The Tehran Police force has announced that 88 “gold and foreign currency brokers” have been arrested, as disputes have intensified between the Iranian government and the Central Bank over handling the crisis in the currency and gold markets.
Police officials reported today, December 30, that 88 people had been arrested for being engaged in the illegal and criminal handling of gold and foreign currencies, the Fars News Agency reports.
The detainees are charged with selling “fake gold coins, stealing money from their customers, and distributing counterfeit dollars and low-quality coins.”
The possible distribution of $5 billion in counterfeit money was noted in Parliament in recent months.
The currency market has been highly volatile in Iran in the past several months, and the government previously had announced a number of arrests prior to this, also in connection with the fluctuations in the currency market.

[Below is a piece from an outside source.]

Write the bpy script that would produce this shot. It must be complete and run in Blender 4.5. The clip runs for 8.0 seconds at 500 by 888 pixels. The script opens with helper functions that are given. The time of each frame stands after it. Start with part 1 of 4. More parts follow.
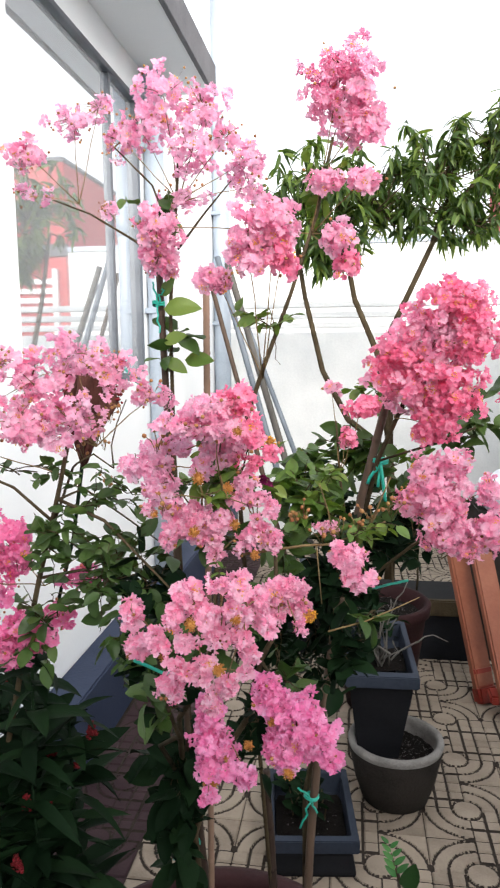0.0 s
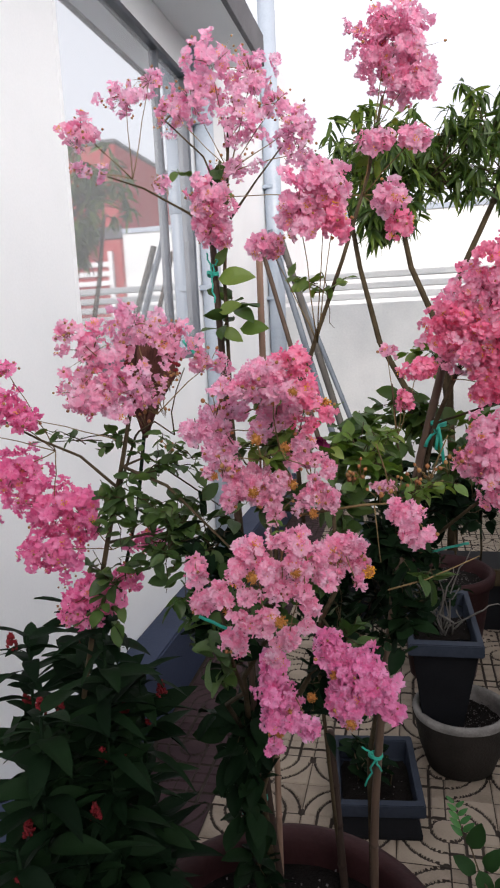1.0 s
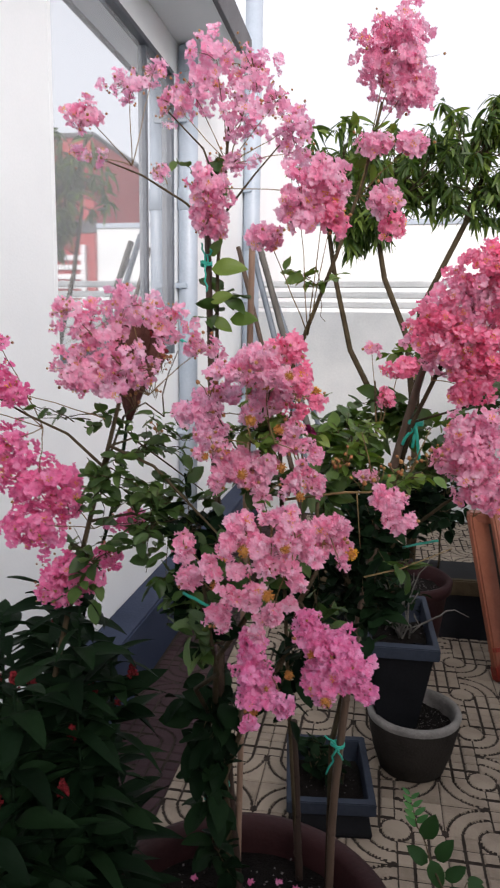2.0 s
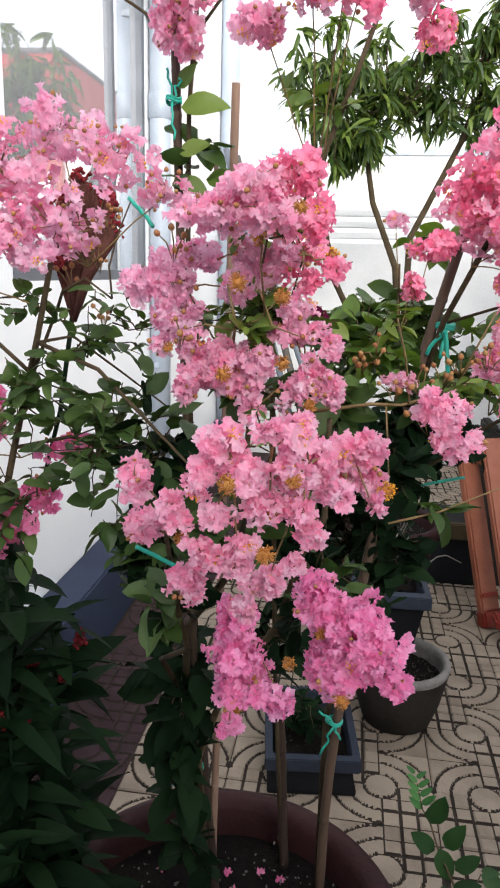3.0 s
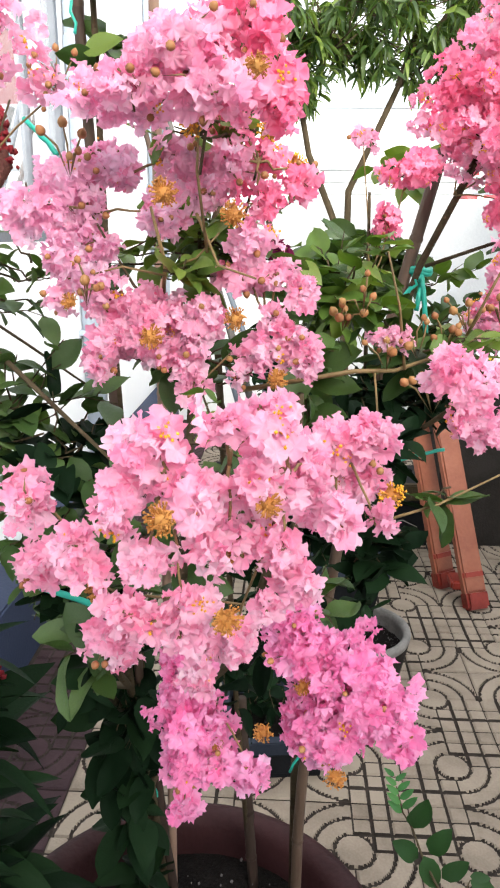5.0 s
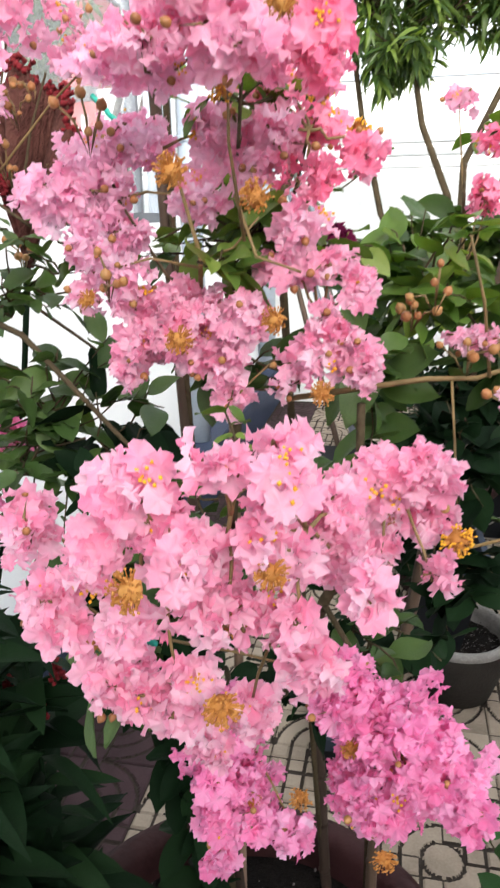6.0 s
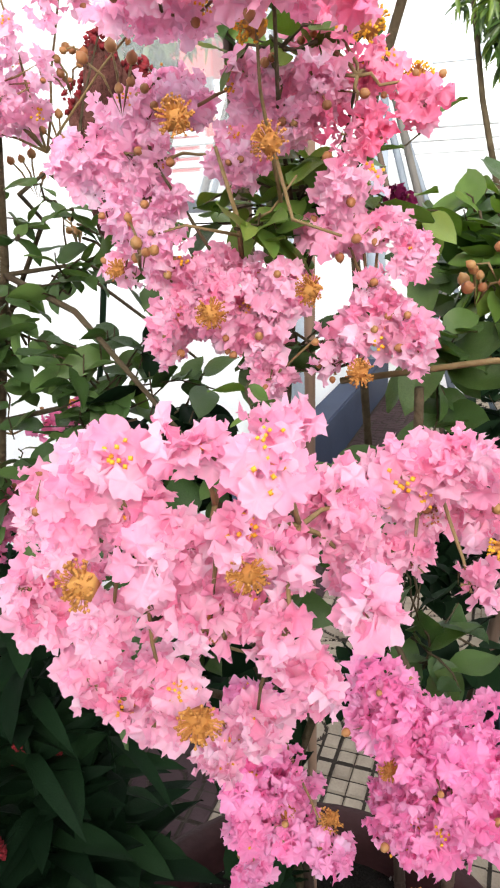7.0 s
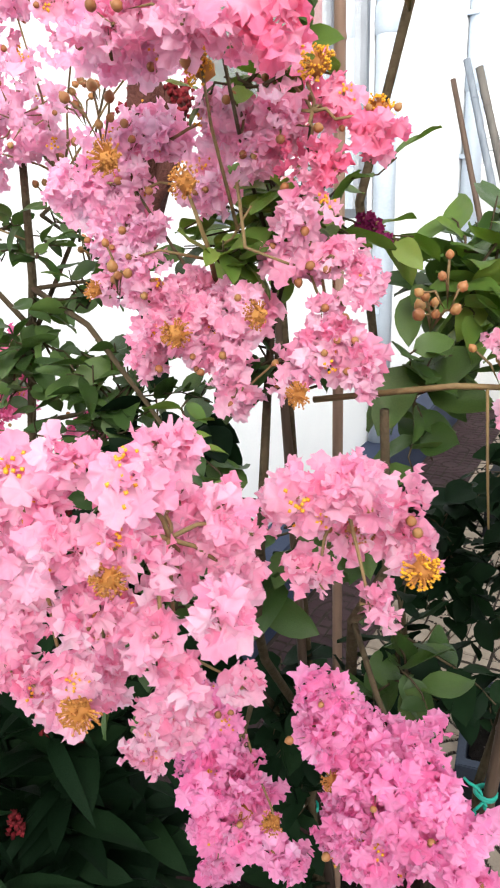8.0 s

Some MPs have accused the Ahmadinejad administration of deliberately keeping the foreign currency market in a state of fluctuation in order to make greater profit from the sale of state dollars.
The government has denied the allegations and blames the intensification of international sanctions for the steep fall in the national currency.
In first half of 2009, the dollar was traded in Iran at about 10,000 rials, but in the past year the exchange rate in the free market has risen to 35,000 rials.
EU and U.S. sanctions on Iran’s oil and financial sector have reduced Iran’s oil revenues by half, which has had a direct effect on Iran’s foreign currency reserves.